Very

'Very' is pretty standard in the English language, In this lesson, we will learn all about it. Come one.

How To Use "Very" in English

'Very' is one of those words that every professional English speaker must be familiar with. In this lesson, we will discuss how to learn and use it.

'Very' as an Adverb

As stated above, 'very' can function as an adverb. Let us see what kind of an adverb it is, below:

Use

'Very' as an Intensifier

'Very' as an intensifier mainly modifies adjectives, adverbs, etc., and emphasizes them to a higher degree. However, below we are going to learn all about its different meanings as an adverb:

  • It means 'extremely':

I still cannot understand why she got very angry at me.

You have very piercing eyes, Martha.

  • When we want to emphasize that something was said/done before, it mainly comes before 'same':

This is exactly the very same thing we did last time.

Am I the only one who thinks this is the very same thing I said a few minutes ago?
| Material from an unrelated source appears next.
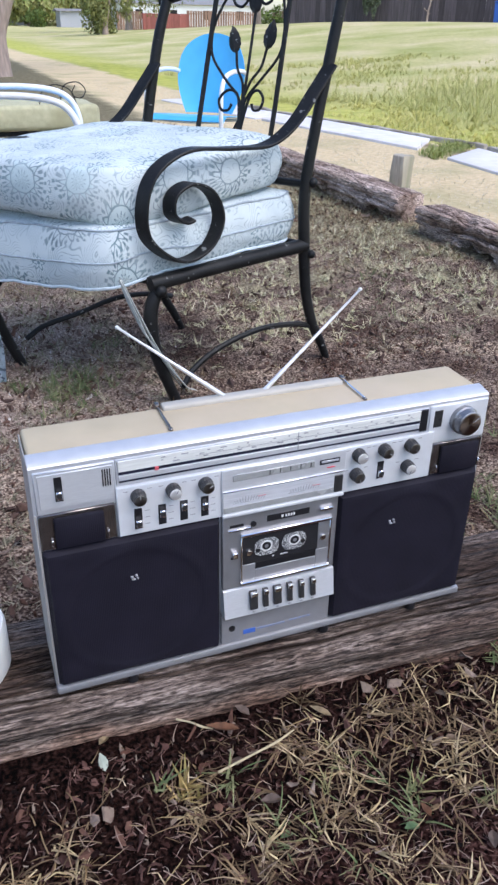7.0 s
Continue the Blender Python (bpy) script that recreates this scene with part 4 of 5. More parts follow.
    for (a0, z0), (a1, z1), w in (((0.274, 0.868), (0.297, 0.935), 0.019), ((0.184, 0.880), (0.178, 0.953), 0.019), ((0.236, 0.965), (0.249, 1.055), 0.021)):
        bm = bmesh.new()
        p, q = back(a0, z0), back(a1, z1)
        d = (q - p)
        sd = ACROSS - d.normalized() * ACROSS.dot(d.normalized())
        nrm = d.cross(sd).normalized()
        n, rowsv = 10, []
        for i in range(n + 1):
            t = i / n
            h = w * math.sin(math.pi * min(1, t ** 0.8)) ** 0.7 if 0 < t < 1 else 0.001
            mid = p + d * t
            rowsv.append([bm.verts.new(mid + sd * h * k + nrm * (0.006 * (1 - k * k) - 0.002 * (i % 2)) + nrm * o) for k, o in ((-1, 0), (-0.5, 0), (0, 0.002), (0.5, 0), (1, 0), (0.5, -0.005), (0, -0.006), (-0.5, -0.005))])
        for A, B in zip(rowsv, rowsv[1:]):
            for j in range(8):
                bm.faces.new((A[j], A[(j + 1) % 8], B[(j + 1) % 8], B[j]))
        part("iron_leaf", bm, M_IRON, orn, "dark embossed iron leaf")


patio_chair()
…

  • When we want to emphasize something belongs to someone, we use it before 'own':

No one can stop me cause it's my very own money.

Stop it mom! It's his very own car!

  • When we want to emphasize superlative adjectives, we use 'very' before them:

In the very least, we get to talk to you.

Here, 'least' is the superlative form of 'little'.

The very best thing you can do right now is to stay quite.

Position in a Sentence

Since 'very' is an adverb here, it mainly comes before adjectives, adverbs, or specific words like 'same', 'own', etc. Look below:

The very worst kind of girl you ever meet is her.

They told me the news and I got very sad.

Anna just said the very same thing, though.

'Very' as an Adjective

'Very' can also come before nouns and function as adjectives. Below we are going to learn all about it:

Use

'Very' as an Attributive Adjective

'Very' can modify nouns that come after them; so, they go under the name of 'attributive adjectives'. Look at the following list for more clarification:

  • When we want to emphasize what we are saying:

So, you tell me this at this very moment?

As you can see, we have a noun after it.

A one-week break from everything is the very thing I need right now.

  • When we want to emphasize the time or place of something/someone, we use it:

They kissed at the very end of the movie.

The very reason we are doing this is because we still care for you.

Position in a Sentence

Attributive adjectives always come before the nouns they are modifying. So, 'very' always precedes the noun. Look at the following examples:

The very thought of going back to my ex makes me wanna vomit.

Being an extrovert is in your very nature.

Idioms and Expressions with 'Very'

We only have one idiom with 'very' and we are going to learn about it below:

  • Before/in front of one's very eyes: When something happens in the presence of someone, we use it:

Right before my very eyes, he took her hand and left.

The students shouted at the manager before the governor's very eyes.